As a boy I fantasized about living with Indians (Native Americans) before their world had been radically changed by European domination.
My fantasies became reality in the early 1960s when my wife and I moved to Alaska. We worked as teachers in remote Native villages in the northern reaches of the fledgling state. We found ourselves in a setting as wild as that of the early colonial days residing with Natives closely tied to the natural world. They traveled by dog teams in the winters and by skin covered canoes during the brief summers. It was a dream come true.
It was soon apparent that Native Alaskans were on the cusp of changes that would alter and possibly overwhelm the old ways. In 1966, Richard K. Nelson and I collaborated to document the subsistence practices of the Inupiat living in Wainwright, Alaska. We later joined with other cultural scholars to carry on research among the Native residents of the upper Kobuk River, the Koyukuk River and the central Brooks Range. These studies were published by the University of Wisconsin, the University of Alaska and the National Park Service.
Among the many Native Alaskans who influenced my life two played particularly important roles, Wesley Ekak (Ekak) of Wainwright and Joe Sun (Imuk) of the upper Kobuk River. Both were respected elders renowned for their knowledge and skills of living from the land and for their encyclopedic command of the cultural history and traditions of their people. I was fortunate to spend time with each in their village homes and at camps while they engaged in subsistence activities.

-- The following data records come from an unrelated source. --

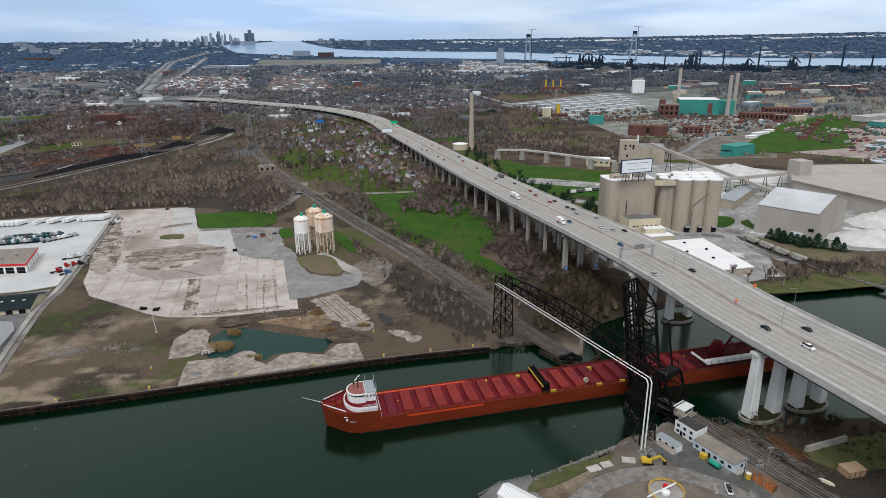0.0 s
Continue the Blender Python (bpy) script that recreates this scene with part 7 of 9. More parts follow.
heap("stone_heap", 352, 458, 36, 26, 9, "stone_heap", "white crushed stone heap", 1)
heap("stone_heap", 392, 505, 34, 22, 12, "stone_heap", "tall white crushed stone heap", 2)
heap("stone_heap", 352, 700, 84, 24, 16, "stone_heap", "long pale stone stockpile behind the sheds", 3, rz=-20)
heap("stone_heap", 300, 610, 12, 9, 5, "stone_heap", "small pale stone heap", 4)
heap("stone_heap", 330, 625, 16, 10, 6, "gravel", "grey gravel heap", 5)


M["cream_grey"] = surface("grimy_cream_steel", (0.45, 0.43, 0.39), (0.34, 0.32, 0.29), 0.5, (0.25, 0.23, 0.21), 0.2, 0.7)


def hopper_wagon():
    w = thing("hopper_wagon", "pale grey covered hopper wagon on the siding", "rail wagon", group="hopper wagons")
    part("body", section_body(bmesh.new(), [(-6.4, 3.0, 4.1, 1.3), (-4.2, 1.2, 4.4, 1.4), (4.2, 1.2, 4.4, 1.4), (6.4, 3.0, 4.1, 1.3)], 1.4), "cream_grey", w)
    part("hatches", box(bmesh.new(), 0, 0, 4.5, 10.5, 0.9, 0.25), "parapet", w)
    part("hopper_chute", box(bmesh.new(), 0, 0, 0.4, 9, 1.6, 0.8, 0, 1.1), "coal", w)
    part("frame", box(bmesh.new(), 0, 0, 0.9, 13.6, 1.0, 0.3), "coal", w)
    wheel_parts(w, (-5.4, -3.8, 3.8, 5.4), 0.85, 0.45, 0.2)
    return w


hw_ = hopper_wagon()
for i, (x, y_, a_) in enumerate(((254.8, 452, -78), (258.2, 437.5, -76), (262.2, 423, -72), (267.0, 409, -68))):
    m = pose(x, y_, 3.75, 0, 0, a_)
    if i == 0:
        hw_.matrix_world = m
    else:
        copy_thing(hw_, m)
track("siding", [(252, 470), (254.8, 452), (258.2, 437.5), (262.2, 423), (267, 409), (276, 385), (300, 350)], "railway siding with hopper wagons", (0,), z=0.5, half=2.4, ties=False)
# chimney, round tank, old coal trestle
ch = thing("chimney", "tall slender tan brick chimney", "chimney", pose(55.8, 933, 3))
part("shaft", lathe(bmesh.new(), 0, 0, [(4.6, 0), (4.4, 4), (3.9, 6), (2.6, 80), (2.9, 81), (2.9, 83.4)], 20), "tan_concrete", ch)
part("cap", lathe(bmesh.new(), 0, 0, [(3.0, 83.2), (2.2, 84.0)], 20), "parapet", ch)
tk_ = thing("round_tank", "low round cream storage tank", "tank", pose(38.5, 934, 3))
part("wall", lathe(bmesh.new(), 0, 0, [(11.5, 0), (11.5, 8.5)], 28), "cream", tk_)
part("roof", lathe(bmesh.new(), 0, 0, [(11.8, 8.4), (11.8, 8.9), (2, 10.5)], 28), "white_roof", tk_)


def trestle():
    t = thing("coal_trestle", "derelict concrete trestle on heavy piers", "trestle")
    pts = [(88, 838), (122, 836), (152, 812), (176, 788), (200, 764), (224, 740)]
    part("deck_beam", ribbon(bmesh.new(), [Vector(p) for p in pts], -2.5, 2.5, 15.5, 2.2), "parapet", t)
    for x, y_ in pts:
        pr = part("trestle_pier", box(bmesh.new(), x, y_, 2.8, 7, 5, 12.8, -40, 0.9), "pier_old", t)


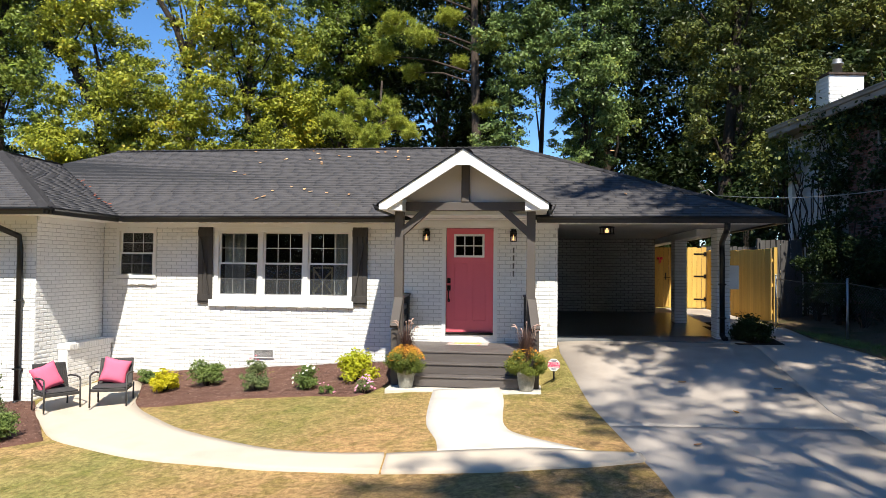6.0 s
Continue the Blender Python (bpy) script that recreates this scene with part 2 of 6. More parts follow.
# ---------------------------------------------------------------- mesh helpers
def part(name, bm, material, parent=None, label=""):
    me = bpy.data.meshes.new(name)
    bm.to_mesh(me)
    bm.free()
    me.materials.append(material)
    ob = new(name, me)
    if parent:
        ob.parent = parent
    if label:
        ob["label"] = label
    return ob


def empty(name, at=(0, 0, 0), label="", category="", group="", kind=""):
    ob = new(name)
    ob.location = at
    ob.empty_display_size = 0.1
    return tagged(ob, label, category, group, kind)


def box(bm, x0, x1, y0, y1, z0, z1, bevel=0.0):
    r = bmesh.ops.create_cube(bm, size=1.0)
    for v in r["verts"]:
        v.co = ((x0 + x1) / 2 + v.co.x * (x1 - x0), (y0 + y1) / 2 + v.co.y * (y1 - y0), (z0 + z1) / 2 + v.co.z * (z1 - z0))
    if bevel:
        edges = list({e for v in r["verts"] for e in v.link_edges})
        bmesh.ops.bevel(bm, geom=edges, offset=bevel, segments=1, affect="EDGES")
    return bm


def boxes(*rows, bevel=0.0):
    bm = bmesh.new()
    for r in rows:
        box(bm, *r, bevel=bevel)
    return bm


def prism(points, depth_vec):
    """A solid from a flat outline swept along depth_vec."""
    bm = bmesh.new()
    d = Vector(depth_vec)
    a = [bm.verts.new(p) for p in points]
    b = [bm.verts.new(Vector(p) + d) for p in points]
    bm.faces.new(a[::-1])
    bm.faces.new(b)
    n = len(a)
    for i in range(n):
        bm.faces.new((a[i], a[(i + 1) % n], b[(i + 1) % n], b[i]))
    bmesh.ops.recalc_face_normals(bm, faces=bm.faces)
    return bm


def beam(bm, p, q, w, h, up=(0, 0, 1)):
    """A square-cut timber from p to q, w wide and h deep."""
    p, q = Vector(p), Vector(q)
    a = (q - p).normalized()
    s = a.cross(Vector(up)).normalized() * (w / 2)
    u = s.cross(a).normalized() * (h / 2)
    vs = [bm.verts.new(o + i * s + j * u) for o in (p, q) for i, j in ((-1, -1), (1, -1), (1, 1), (-1, 1))]
    for f in ((3, 2, 1, 0), (4, 5, 6, 7), (0, 1, 5, 4), (1, 2, 6, 5), (2, 3, 7, 6), (3, 0, 4, 7)):
        bm.faces.new([vs[i] for i in f])
    return bm


def tube(bm, pts, radii, sides=8, cap=True):
    """A round tube through pts with the given radii."""
    pts = [Vector(p) for p in pts]
    rings = []
    side = None
    for i, p in enumerate(pts):
        d = (pts[min(i + 1, len(pts) - 1)] - pts[max(i - 1, 0)]).normalized()
        if side is None:
            side = d.cross(Vector((0.3, 0.9, 0.1))).normalized()
        side = (side - d * side.dot(d)).normalized()
        other = d.cross(side)
        r = radii[i] if hasattr(radii, "__len__") else radii
        rings.append([bm.verts.new(p + r * (math.cos(k * math.tau / sides) * side + math.sin(k * math.tau / sides) * other)) for k in range(sides)])
    for a, b in zip(rings, rings[1:]):
        for k in range(sides):
            f = bm.faces.new((a[k], a[(k + 1) % sides], b[(k + 1) % sides], b[k]))
            f.smooth = True
    if cap:
        bm.faces.new(rings[0][::-1])
        bm.faces.new(rings[-1])
    return bm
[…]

One of the important lessons that I learned was that Joe Sun and Ekak viewed the world through cultural lenses far different than my own. They saw and sensed nature in ways profoundly more insightful and sensitive than did I. Where I saw simple topographic features, wildlife and vegetation they saw a world filled with spiritual presence. Animals had souls and could communicate over great distances. Trees were aware and sensed what humans said about them. The land itself could be offended by carelessness or the arrogance of humans. The land and the creatures on it literally spoke to them, and they listened.